Book title: The Baroness: The Search for Nica, the Rebellious Rothschild

Author: Hannah Rothschild

Publisher: Virago

Pages: 320

Price: £20

No one lucky enough to have seen Thelonious Monk on the bandstand will ever forget it. He wore sunglasses and strange headgear — skullcaps, bowlers, fur caps suited to the Russian steppes and straw hats meant to shade Chinese farmers from the sun. Over six feet tall, he dwarfed every piano he played and attacked the keyboard with splayed fingers and sometimes with his elbows, his right foot slamming the floor. He lumbered to his feet to dance from time to time too, spinning in place to urge his musicians on. Early listeners, confronted by his strange persona, his unconventional rhythms, unusual chords and unprecedented voicings pronounced him “weird”, “anarchic”.

In fact, his music is supremely logical: Monk may lead you into uncharted territory but he always leads you right out again. Today, he is considered one of the three or four greatest geniuses in the history of the music, the most important jazz composer after Duke Ellington.

The Baroness Pannonica de Koenigswarter seems to have understood that from the moment she first heard Monk’s haunting masterpiece, ’Round Midnight. The sound and feeling of it changed her life, as her great-niece, the filmmaker, Hannah Rothschild, recounts in The Baroness. It eventually persuaded her to walk away from the rarefied world of the great Jewish banking family to which both women belonged and begin life all over again as the friend and patron of Monk and a host of other, mostly black, musicians, struggling to survive in the underground world of New York City. “I belonged where that music was,” she once explained, “It was a real calling.”
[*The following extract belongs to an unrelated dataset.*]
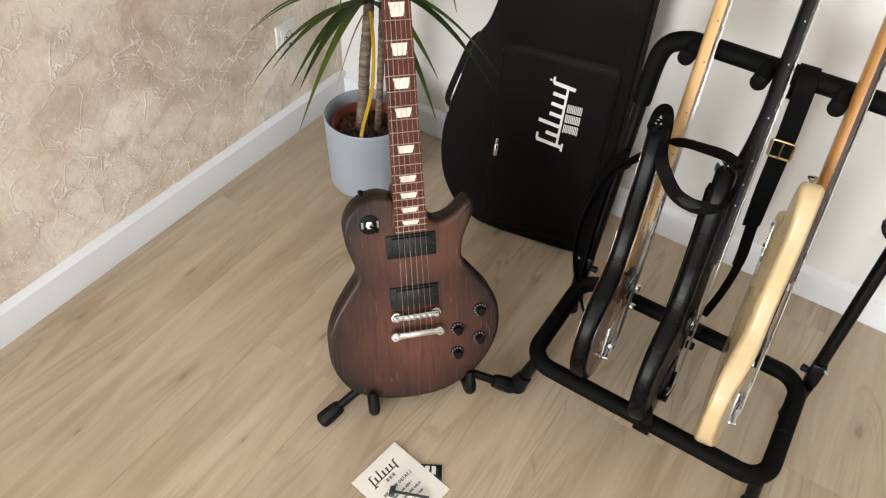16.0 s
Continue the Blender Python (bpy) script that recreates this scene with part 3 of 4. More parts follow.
FRONT_Z = -0.026
shape = [(x * 1.03, y) for x, y in smooth_outline(LP_SHAPE, 6)]
lpart("body", layered(shape, [(0.0, FRONT_Z - 0.0035), (0.0006, FRONT_Z - 0.006), (0.0, FRONT_Z - 0.010), (0.0, FRONT_Z - 0.042), (0.0012, FRONT_Z - 0.047), (0.005, FRONT_Z - 0.050)]), BROWN_SIDE, "dark brown mahogany back and sides")
lp_top = lpart("body_top", layered(shape, [(0.0085, FRONT_Z + 0.0060), (0.0050, FRONT_Z + 0.0055), (0.0022, FRONT_Z + 0.0042), (0.0008, FRONT_Z + 0.0024), (0.0002, FRONT_Z + 0.0002), (0.0001, FRONT_Z - 0.0036)]), BURST, "brown burst carved top with visible wood grain", smooth=50)
even = lp_top.modifiers.new("even_shading", "WEIGHTED_NORMAL")
even.keep_sharp, even.weight = True, 60
SCALE, NUT_Y = 0.6285, 0.813
TOP_Z = FRONT_Z + 0.0060


def taper(y0, y1, w0, w1, z0, z1, rim=0.0):
    """A tapered flat bar from y0 to y1."""
    bm = bmesh.new()
    lo = [bm.verts.new(p) for p in ((-w0, y0, z0), (w0, y0, z0), (w1, y1, z0), (-w1, y1, z0))]
    hi = [bm.verts.new(p) for p in ((-w0 + rim, y0, z1), (w0 - rim, y0, z1), (w1 - rim, y1, z1), (-w1 + rim, y1, z1))]
    bm.faces.new(lo[::-1])
    bm.faces.new(hi)
    for k in range(4):
        bm.faces.new((lo[k], lo[(k + 1) % 4], hi[(k + 1) % 4], hi[k]))
    return bm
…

That decision appalled her relatives. Hannah Rothschild was 11 years old before she was told of her great aunt’s existence and 22 before she met her in person in a cellar club in Manhattan. She found her fascinating, saw in her a Rothschild who had managed to reinvent herself, and spent some 25 years, off and on, trying to understand how and why she did it.

Sadly for all her sleuthing, the author seems to have found out very little about her aunt’s life in the jazz world that does not appear in two earlier books: Nica’s Dream: The Life and Legend of the Jazz Baroness by David Kastin and Robin D.G. Kelley’s authoritative Thelonious Monk: The Life and Times of an American Original. And her pages are larded with too much half-digested history. It’s not true that jazz “evolved in the cotton fields”, for example; jazz is sophisticated big-city music. Black bebop musicians didn’t succumb to narcotics because slave-masters had fed their ancestors cocaine to keep them working (a dubious claim, to begin with); they got high for the same reasons white musicians got high — because it felt good.